Years of laboriously re-inventing the wheel have taught me that story reduces to three things:
1. What does your character want?
2. What keeps your character from getting it?
and 3. How does your character solve that problem?
Out of these three questions arise character and plot.
So it was with pleasure that I watched “The Sarah Connor Chronicles” last night. I readily confess to being a long-time “Terminator” fan. The first “Terminator” was a perfect movie that observed all of the unities of time, place, and action, and in which every detail was exquisitely honed to reflect the theme of the evil of machines taking on intelligence. The message of Sarah’s answering machine: “Even machines have feelings….” Well, no, they don’t, that’s why they were out to annihilate the human race. The bar into which a desperate Sarah fled when she thought Kyle Reese was stalking her: “Tech Noir.” It’s a virtuoso performance: the streamlined perfection of detail in this movie.
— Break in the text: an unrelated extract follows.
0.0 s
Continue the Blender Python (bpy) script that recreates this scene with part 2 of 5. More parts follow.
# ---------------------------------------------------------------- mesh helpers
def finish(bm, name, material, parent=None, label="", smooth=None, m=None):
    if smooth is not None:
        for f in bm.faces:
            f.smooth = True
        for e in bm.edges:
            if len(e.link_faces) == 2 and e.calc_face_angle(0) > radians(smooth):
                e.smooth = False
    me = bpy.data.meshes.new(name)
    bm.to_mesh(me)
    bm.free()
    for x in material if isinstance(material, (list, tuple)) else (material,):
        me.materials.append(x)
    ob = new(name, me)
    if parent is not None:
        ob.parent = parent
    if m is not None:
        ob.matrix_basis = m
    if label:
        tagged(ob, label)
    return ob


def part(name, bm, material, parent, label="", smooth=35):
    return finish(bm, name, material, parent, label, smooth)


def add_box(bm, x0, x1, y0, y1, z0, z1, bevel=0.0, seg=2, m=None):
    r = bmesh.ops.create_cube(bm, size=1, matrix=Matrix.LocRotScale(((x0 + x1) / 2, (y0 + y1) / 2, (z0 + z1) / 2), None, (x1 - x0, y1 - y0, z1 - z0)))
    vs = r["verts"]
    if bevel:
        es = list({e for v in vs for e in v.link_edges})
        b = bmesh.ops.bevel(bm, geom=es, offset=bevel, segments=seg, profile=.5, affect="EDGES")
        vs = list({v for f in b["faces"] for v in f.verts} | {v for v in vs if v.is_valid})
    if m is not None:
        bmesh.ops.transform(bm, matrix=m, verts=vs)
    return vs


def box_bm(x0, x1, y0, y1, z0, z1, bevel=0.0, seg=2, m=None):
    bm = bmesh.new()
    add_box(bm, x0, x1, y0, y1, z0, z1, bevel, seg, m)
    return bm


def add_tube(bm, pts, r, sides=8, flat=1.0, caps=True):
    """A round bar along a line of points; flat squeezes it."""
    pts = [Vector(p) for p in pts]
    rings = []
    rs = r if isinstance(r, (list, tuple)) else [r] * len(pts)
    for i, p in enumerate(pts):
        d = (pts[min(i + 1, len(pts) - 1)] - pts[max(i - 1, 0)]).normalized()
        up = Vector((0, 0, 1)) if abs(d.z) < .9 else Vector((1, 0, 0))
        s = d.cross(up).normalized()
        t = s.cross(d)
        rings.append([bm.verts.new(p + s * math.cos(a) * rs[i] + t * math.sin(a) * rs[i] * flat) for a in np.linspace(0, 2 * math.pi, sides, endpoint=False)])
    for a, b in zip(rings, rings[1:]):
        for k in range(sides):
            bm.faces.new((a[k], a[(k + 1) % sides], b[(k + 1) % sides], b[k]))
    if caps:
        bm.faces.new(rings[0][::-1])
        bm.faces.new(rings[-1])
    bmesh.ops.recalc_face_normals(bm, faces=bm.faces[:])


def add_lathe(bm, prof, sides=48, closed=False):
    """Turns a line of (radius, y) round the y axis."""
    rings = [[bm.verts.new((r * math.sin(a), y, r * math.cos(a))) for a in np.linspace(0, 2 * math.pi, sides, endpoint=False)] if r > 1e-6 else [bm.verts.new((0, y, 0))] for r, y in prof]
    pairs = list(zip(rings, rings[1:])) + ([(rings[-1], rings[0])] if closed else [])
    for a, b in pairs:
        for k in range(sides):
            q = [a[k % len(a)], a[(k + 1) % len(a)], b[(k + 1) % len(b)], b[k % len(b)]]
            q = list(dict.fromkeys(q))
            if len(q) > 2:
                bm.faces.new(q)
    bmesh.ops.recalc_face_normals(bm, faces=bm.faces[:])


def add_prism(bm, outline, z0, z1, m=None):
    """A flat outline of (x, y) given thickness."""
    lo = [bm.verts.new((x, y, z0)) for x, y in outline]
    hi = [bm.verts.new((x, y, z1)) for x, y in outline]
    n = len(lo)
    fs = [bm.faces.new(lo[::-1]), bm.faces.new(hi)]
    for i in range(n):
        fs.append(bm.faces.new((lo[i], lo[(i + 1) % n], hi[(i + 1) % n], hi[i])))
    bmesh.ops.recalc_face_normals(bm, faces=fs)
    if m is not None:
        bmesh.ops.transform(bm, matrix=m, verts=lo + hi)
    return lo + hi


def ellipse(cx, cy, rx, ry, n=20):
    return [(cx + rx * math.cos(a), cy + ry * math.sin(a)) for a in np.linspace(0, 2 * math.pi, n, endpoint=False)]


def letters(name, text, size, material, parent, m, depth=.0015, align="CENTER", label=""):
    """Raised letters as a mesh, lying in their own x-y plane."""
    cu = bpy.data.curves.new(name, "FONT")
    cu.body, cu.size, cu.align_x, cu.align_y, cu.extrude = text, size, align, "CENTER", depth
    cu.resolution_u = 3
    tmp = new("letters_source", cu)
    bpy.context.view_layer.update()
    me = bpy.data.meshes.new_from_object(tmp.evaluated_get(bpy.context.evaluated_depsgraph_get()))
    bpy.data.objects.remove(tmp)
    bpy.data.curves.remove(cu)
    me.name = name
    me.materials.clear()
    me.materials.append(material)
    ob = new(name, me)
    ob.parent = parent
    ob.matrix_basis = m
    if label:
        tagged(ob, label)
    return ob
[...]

Television never shows the same level of craftsmanship, but it can entertain with flair and drama, and “The Sarah Connor Chronicles” do that. Sarah’s introductory voiceover was intriguing: “What if the only dream you can share with your child is a nightmare?” Sarah wants to save humanity with an apocalyptic intensity, and the show wastes no time getting into danger, conflict, struggle, issues of trust and fear and hope. Enjoyable, watchable. I hope the show makes it, that it survives all the obstacles new shows face: trigger-happy executives who yank a show before it can build a core audience, finding it’s voice and perfect time spot, and right now, the writer’s strike. I want this show to live.